Although implementing better fragment identifiers could be a challenge to support and publicize, for the reasons I’ve explained here, I think it’s a worthwhile addition to the HTML/CSS spec. I’m glad someone is already working on a proposal for this, and I hope this article serves to help make this known so that control of linking to content fragments ends up where it’s supposed to be: in the hands of users.

Scott says:

February 2, 2012 at 7:53 am

I like the idea in theory, however it doesn’t feel very robust – you are relying on the layout of the page in question. Many authors regularly revisit articles and add new sections and paragraphs. Now your #h2:3 link points to a previous section. (This is far less likely to happen with IDs.)
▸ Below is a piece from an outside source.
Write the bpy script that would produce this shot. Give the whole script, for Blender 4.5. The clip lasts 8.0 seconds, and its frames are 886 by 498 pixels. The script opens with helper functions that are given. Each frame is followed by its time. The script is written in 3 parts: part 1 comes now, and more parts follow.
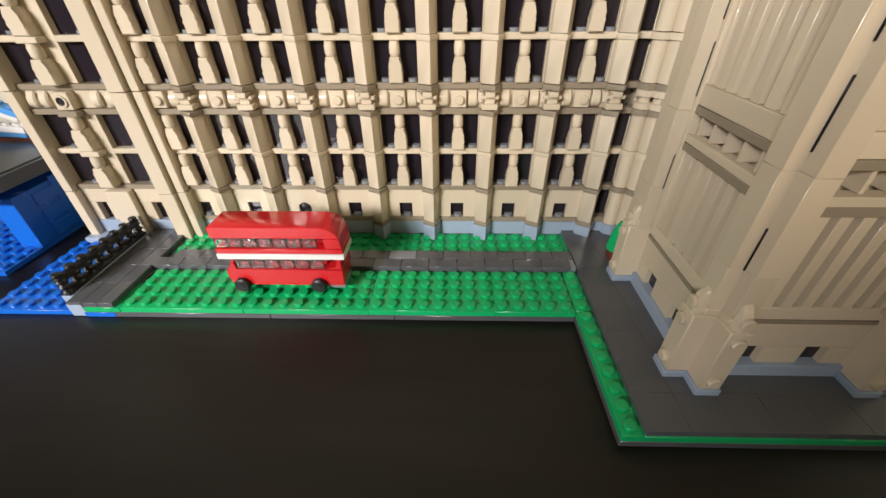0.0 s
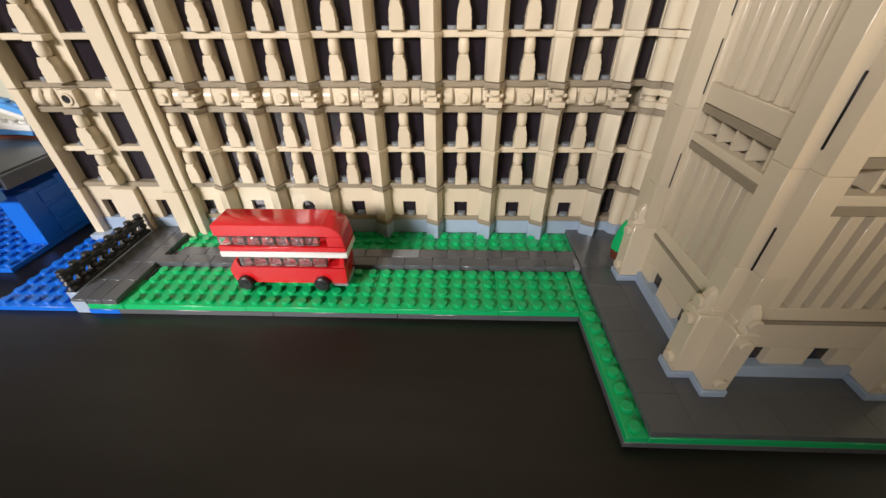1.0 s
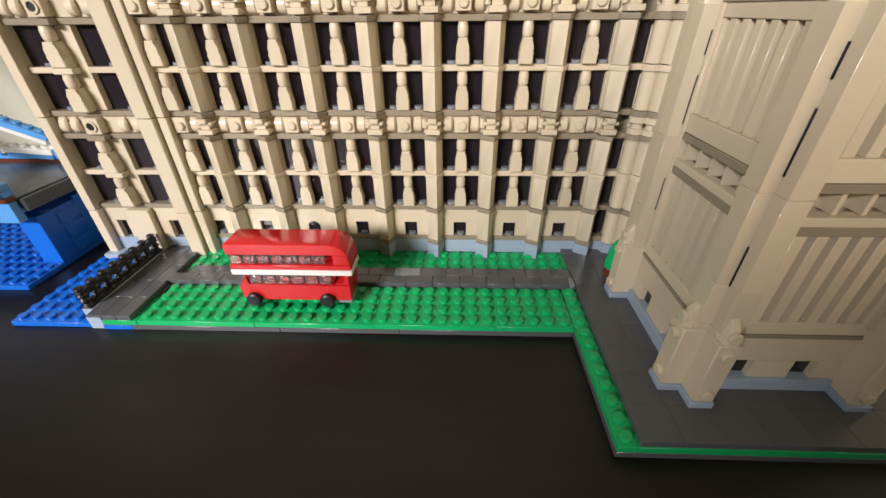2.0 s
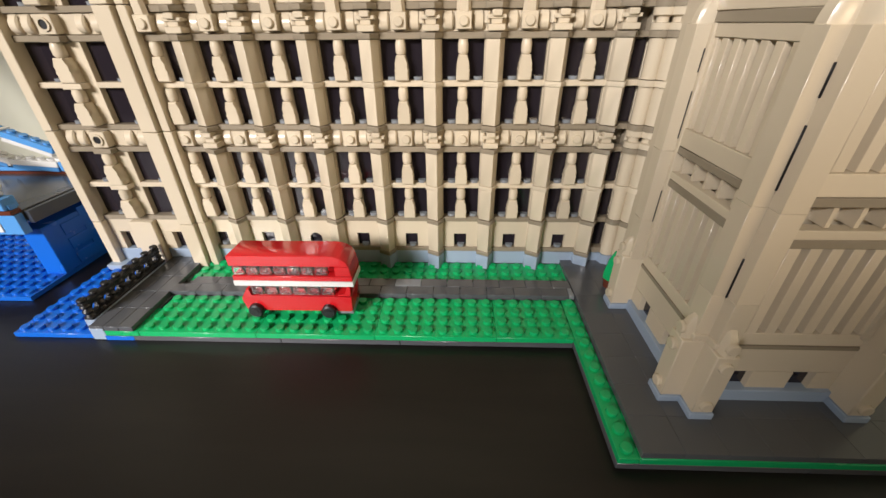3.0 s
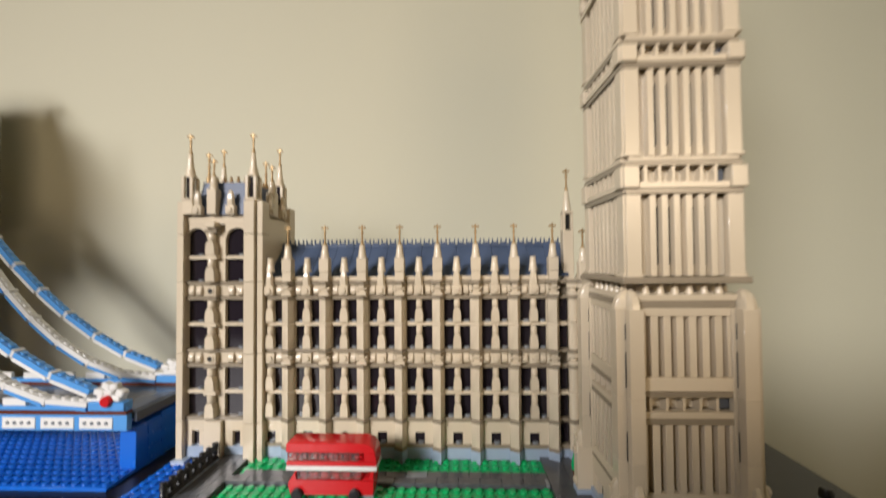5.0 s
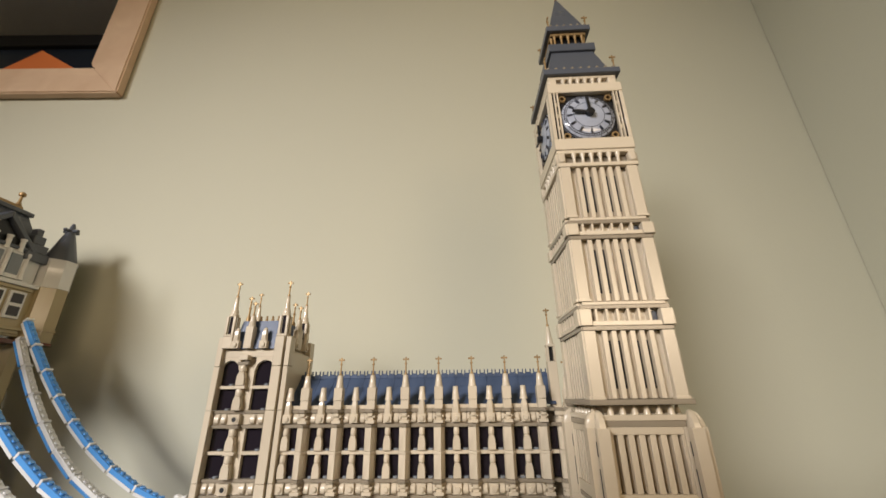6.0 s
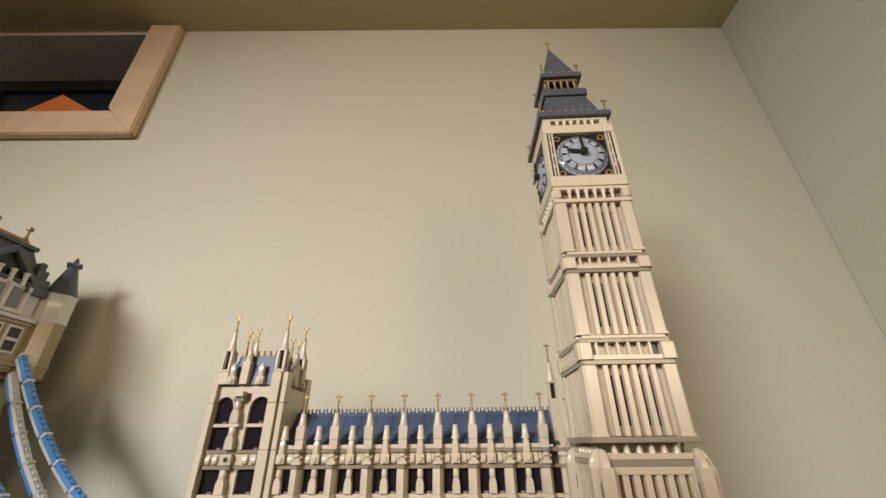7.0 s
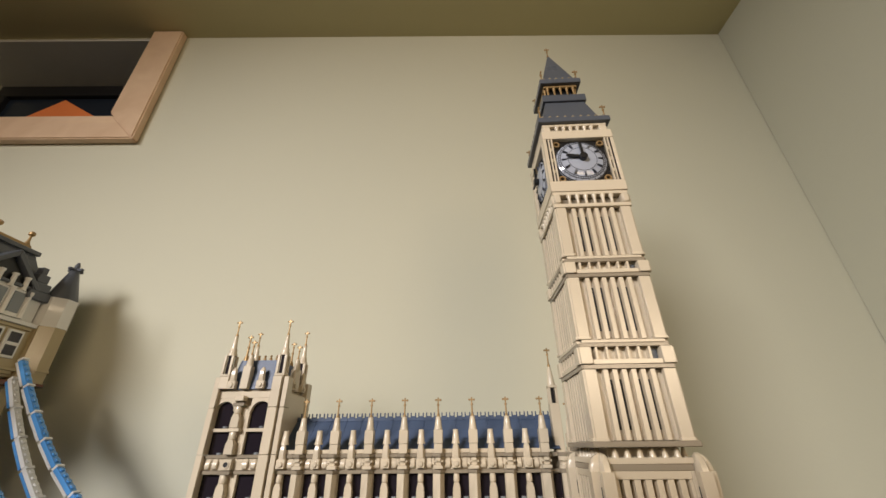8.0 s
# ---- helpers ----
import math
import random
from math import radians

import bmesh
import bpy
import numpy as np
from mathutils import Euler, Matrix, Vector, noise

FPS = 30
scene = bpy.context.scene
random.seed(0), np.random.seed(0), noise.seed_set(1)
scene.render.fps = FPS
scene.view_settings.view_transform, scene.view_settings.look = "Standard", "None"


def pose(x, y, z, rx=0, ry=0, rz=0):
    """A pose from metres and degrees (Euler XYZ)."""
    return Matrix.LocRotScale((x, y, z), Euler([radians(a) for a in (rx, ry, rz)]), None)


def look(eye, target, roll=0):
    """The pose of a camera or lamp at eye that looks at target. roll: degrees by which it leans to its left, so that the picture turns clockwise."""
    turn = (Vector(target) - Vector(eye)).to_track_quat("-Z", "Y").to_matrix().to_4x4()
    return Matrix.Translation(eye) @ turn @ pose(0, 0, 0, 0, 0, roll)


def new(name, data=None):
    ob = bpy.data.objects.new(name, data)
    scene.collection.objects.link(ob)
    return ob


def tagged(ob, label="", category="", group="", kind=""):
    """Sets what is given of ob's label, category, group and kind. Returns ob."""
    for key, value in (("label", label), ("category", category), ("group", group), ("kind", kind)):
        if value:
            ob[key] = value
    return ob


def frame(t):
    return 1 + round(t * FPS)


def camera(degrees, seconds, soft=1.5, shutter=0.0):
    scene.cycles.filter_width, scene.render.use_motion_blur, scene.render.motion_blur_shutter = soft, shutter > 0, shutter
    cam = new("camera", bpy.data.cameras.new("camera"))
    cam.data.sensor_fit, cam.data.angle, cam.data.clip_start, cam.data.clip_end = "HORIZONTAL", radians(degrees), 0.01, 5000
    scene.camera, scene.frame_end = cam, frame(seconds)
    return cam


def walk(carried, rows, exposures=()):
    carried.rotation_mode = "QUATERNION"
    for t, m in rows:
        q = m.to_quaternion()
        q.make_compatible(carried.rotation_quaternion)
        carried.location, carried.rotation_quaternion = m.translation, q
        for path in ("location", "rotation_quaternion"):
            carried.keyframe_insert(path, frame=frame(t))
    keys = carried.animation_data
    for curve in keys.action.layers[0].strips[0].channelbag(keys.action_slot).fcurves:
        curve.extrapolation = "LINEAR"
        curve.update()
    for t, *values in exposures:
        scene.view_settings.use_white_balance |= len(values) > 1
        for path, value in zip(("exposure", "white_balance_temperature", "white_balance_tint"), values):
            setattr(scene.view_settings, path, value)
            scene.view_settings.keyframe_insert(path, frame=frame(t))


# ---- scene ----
cam = camera(98.54, 8.0, shutter=0.4)
PATH = [
    (0, (0.02904, -0.21116, 0.14197), (-0.01788, 1.42345, -1.00949), -0.549),
    (0.5, (0.02953, -0.20771, 0.13903), (-0.03752, 1.40565, -1.04105), -0.710),
    (1, (0.02902, -0.21076, 0.14100), (-0.03554, 1.42277, -1.01113), -0.633),
    (1.5, (0.02973, -0.21661, 0.14435), (-0.03803, 1.45277, -0.95500), -0.685),
    (3, (0.02898, -0.22100, 0.14790), (-0.03597, 1.49745, -0.87324), -0.567),
    (3.5, (0.02900, -0.22310, 0.14958), (-0.03738, 1.52366, -0.82225), -0.615),
    (4, (0.02942, -0.22518, 0.15085), (-0.04054, 1.57243, -0.72304), -0.641),
    (4.5, (0.02817, -0.25438, 0.16332), (-0.03337, 1.66824, -0.38415), -0.418),
    (5, (0.03236, -0.32477, 0.17558), (-0.04032, 1.67337, 0.22188), -0.481),
    (5.2, (0.03528, -0.34760, 0.17107), (-0.04650, 1.63265, 0.43928), -0.431),
    (6.5, (0.03871, -0.39485, 0.16550), (-0.03726, 1.42564, 0.99015), -0.723),
    (7, (0.03914, -0.39364, 0.16241), (-0.03795, 1.39081, 1.06229), -0.542),
    (7.5, (0.03841, -0.39387, 0.16225), (-0.03668, 1.38519, 1.07290), -0.504),
    (8, (0.03872, -0.39524, 0.16159), (-0.03722, 1.37827, 1.08295), -0.535),
]
walk(cam, [(t, look(eye, target, roll)) for t, eye, target, roll in PATH],
     exposures=[(0, 0.38), (3.5, 0.36), (4.0, 0.34), (4.5, 0.2), (5.0, 0.05), (6.5, 0.0), (8, 0.0)])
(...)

Using full CSS selectors feels even worse as sites can redesign and your link to .main-content > h2:nth-child(2) (which itself is horribly verbose) is now broken.

wheresrhys says:

February 2, 2012 at 10:20 am

Although I do like the idea in principle it’s difficult to see how it could be implemented. Scott above makes a valid point for a start. Also, how would an average user (by which I mean not somebody who knows css) create a link? Browsers would have to come up with an easy to use interface for doing so and also, I would guess, some pretty sophisticated heuristics to choose the appropriate selector (e.g. let’s say a user right clicks a point in the document and chooses “link to here”, how does the browser know whether to use e.g p:3, or p.bodyText:1, and how can it cope with users clicking slightly inaccurately – how can it guess that a user meant to click on a h3 tag if they click 1px outside and hit the page’s wrapper).
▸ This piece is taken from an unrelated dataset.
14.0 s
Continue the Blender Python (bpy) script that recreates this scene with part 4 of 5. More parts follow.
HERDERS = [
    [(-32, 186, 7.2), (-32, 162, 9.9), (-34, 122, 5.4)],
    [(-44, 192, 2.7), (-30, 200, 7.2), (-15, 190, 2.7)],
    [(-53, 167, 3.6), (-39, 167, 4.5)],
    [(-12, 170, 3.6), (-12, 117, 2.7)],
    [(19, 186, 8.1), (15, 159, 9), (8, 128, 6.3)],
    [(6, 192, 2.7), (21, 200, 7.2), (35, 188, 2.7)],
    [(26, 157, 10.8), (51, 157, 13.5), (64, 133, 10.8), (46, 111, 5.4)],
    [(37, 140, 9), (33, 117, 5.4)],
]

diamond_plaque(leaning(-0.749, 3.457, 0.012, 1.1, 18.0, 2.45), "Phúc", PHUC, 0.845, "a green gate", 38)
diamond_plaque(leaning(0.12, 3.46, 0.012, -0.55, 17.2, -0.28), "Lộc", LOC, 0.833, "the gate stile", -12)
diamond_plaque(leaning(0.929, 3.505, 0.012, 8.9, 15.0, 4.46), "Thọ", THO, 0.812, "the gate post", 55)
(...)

Perhaps a subset of html could be linkable via the tagname and title attribute, which also has the advantage of keeping the fragment readable to the lay user e.g

http://mysite.com/myarticle#section:It's fine in practice, but does it work in principle?

Which isn’t much better than the existing id only linking, and also depends on developers doing things right.

Patrick Samphire says:

February 2, 2012 at 1:46 pm

I’m inclined, reluctantly, to agree with the first two comments. The content of a page is far too dynamic and subject to change for this to be at all reliable, and I think it would lead to far too many incorrect links as content evolved to be worth implementing.
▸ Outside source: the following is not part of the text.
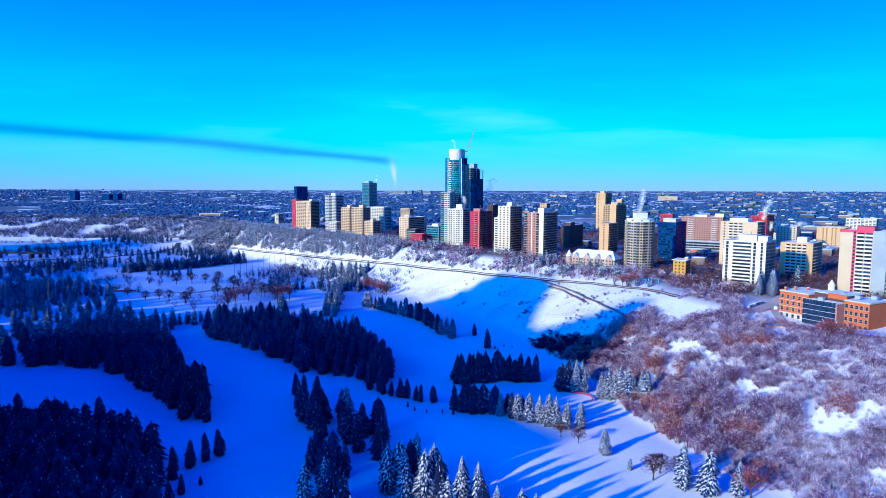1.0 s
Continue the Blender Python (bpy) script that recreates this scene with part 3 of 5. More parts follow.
for k in range(17):
    part("window", Shape().box(-21.2, -19.9, -0.26, -0.2, 4 + k * 2.8, 5.7 + k * 2.8), GLASS, red_top)
part("penthouse", Shape().box(-20, -9, 3, 15, crest, crest + 3.0), PINK, red_top, "red penthouse")
walk_up = tower("low_building", "small yellow brick walk-up with a snowy roof", (224, 560), 36, 11, 17, 61, YELLOW, [("win", 0.06, 0.94, 2.6)], [("win", 0.1, 0.9, 3)], boxes=[(0.3, 0.05, 0.5, 0.9, 2)], trim=TAN)
part("eave", Shape().box(-12.2, 1.2, -1.2, 18.2, 61 - walk_up.location.z + 0.02, 61 - walk_up.location.z + 0.45), ROOF_SNOW, walk_up, "overhanging snowy eaves")


def church(x, y):
    ob = base_of("church", x, y, z_at(x, y) - 0.5, -37, "small red-roofed church with a pale pointed spire", "church")
    part("nave", Shape().box(0, 9, 0, 18, 0, 7), STONE, ob)
    part("roof", Shape().add([(-0.5, -0.5, 7), (9.5, -0.5, 7), (9.5, 18.5, 7), (-0.5, 18.5, 7), (4.5, -0.5, 12.5), (4.5, 18.5, 12.5)], [(0, 4, 5, 3), (1, 2, 5, 4), (0, 1, 4), (2, 3, 5), (3, 2, 1, 0)]), RED, ob, "steep red roof")
    steeple = part("steeple", Shape().box(2.2, 6.8, -4.6, 0, 0, 13), STONE, ob)
    part("spire", Shape().tube([(4.5, -2.3, 13), (4.5, -2.3, 27)], [2.9, 0.06], 8), WHITE, steeple, "tall pale spire")


church(-44, 1105)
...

That’s not to say that the current system is great, but at the very least browsers could offer the option to link to any ids detected in the page (or at least those appearing on certain elements; not sure there would be much call for linking to individual nav items, for example).

Ahmad Alfy says:

February 2, 2012 at 8:49 pm

Just if you wanna watch for updates for the script mentioned above, here is a link to the script on GitHub

https://github.com/vsa-partners/jQuery-Fragment-ID/tree/master/js

Thanks to Jeremy Kahn

Louis Lazaris says:

February 3, 2012 at 4:01 pm

Nice, thanks. I’ll link to that as well, as that will be more useful I think.

Larry Botha says:

February 6, 2012 at 3:32 am

Good article, Louis.

For this very reason, we have the hx’s on our site dynamically create id’s. I love being able to direct people directly to a particular part of a page when I find something interesting, but the problem is that only we, as developers, know how to do this.

I’m glad to hear that user friendly frag id’s are in the works.

itmitică says:

February 6, 2012 at 8:02 am

The only way I can think of this being possible, without imposing any further restrictions on the future development of the document, is by allowing users/browsers to author other’s documents, i.e. adding their own “id”s for the fragments of their choosing.

In documents that don’t belong to them. That doesn’t sound good, does it?

Or, a central warehouse will have to record every bit of fragment pointer ever constructed by browsers/users and re-link when needed/asked. Who would host and manage that, since the task will become comparable in challenge with the task a search engine has, growing bigger and bigger each year.

This also doesn’t sound practical: a search engine for fragment pointing?

Otherwise, impossing restrictions will never ever work as grounds for an obscure goal. They didn’t work well for the assistive part, did they? And you could see the value of it, whereas with the fragment stuff, the benefits are void for many.

Nick Dunn says:

February 14, 2012 at 8:10 am

Shaun Inman had a similar idea last year that led to the creation of CSSFrag:

http://shauninman.com/archive/2011/07/25/cssfrag

Rhys Burnie says:

February 14, 2012 at 8:28 pm

Problem with the #h2:3 idea is in future page edits more content may be added above the h2 in question which may also include a h2. The result would be any link with #h2:3 poblished or bookmarked elsewhere would no longer go to the correct target. This is the whole point of using the id attribute as an id attribute is supposed to be unique to the page, and can convey more meaning than something like #h2:3

Robert (Jamie) Munro says:

September 12, 2012 at 10:55 am

A long time ago, Gervase Markham proposed using a plain text search of the document content for this purpose, and released a Greasemonkey script as an example implimentation:
http://www.gerv.net/software/fragment-search/

I think these identifiers are easy to understand and can be less fragile than CSS, and the are also easy to generate with a simple UI. The user just select a few words of text, and they become the URL, with a count added if the same text occurs multiple times on the page.

dret says:

September 25, 2013 at 1:55 pm

when HTML5 started, the feedback from the HTML5 guys was pretty clear: HTML5 is there to improve web apps (standards-based flash! yay!), and not to improve HTML as a hypermedia format. http://dret.typepad.com/dretblog/2008/05/xhtml-fragment.html was a very early attempt to raise the issue and was shot down promptly. with HTML5 now branching into so many micro-specs (https://github.com/dret/HTML5-overview), maybe there’s a good chance to simply create a “FragIDs in HTML5” spec and see if there’s any community uptake. it would be great to see this getting started, and maybe IETF with its more open process would be a better place than W3C.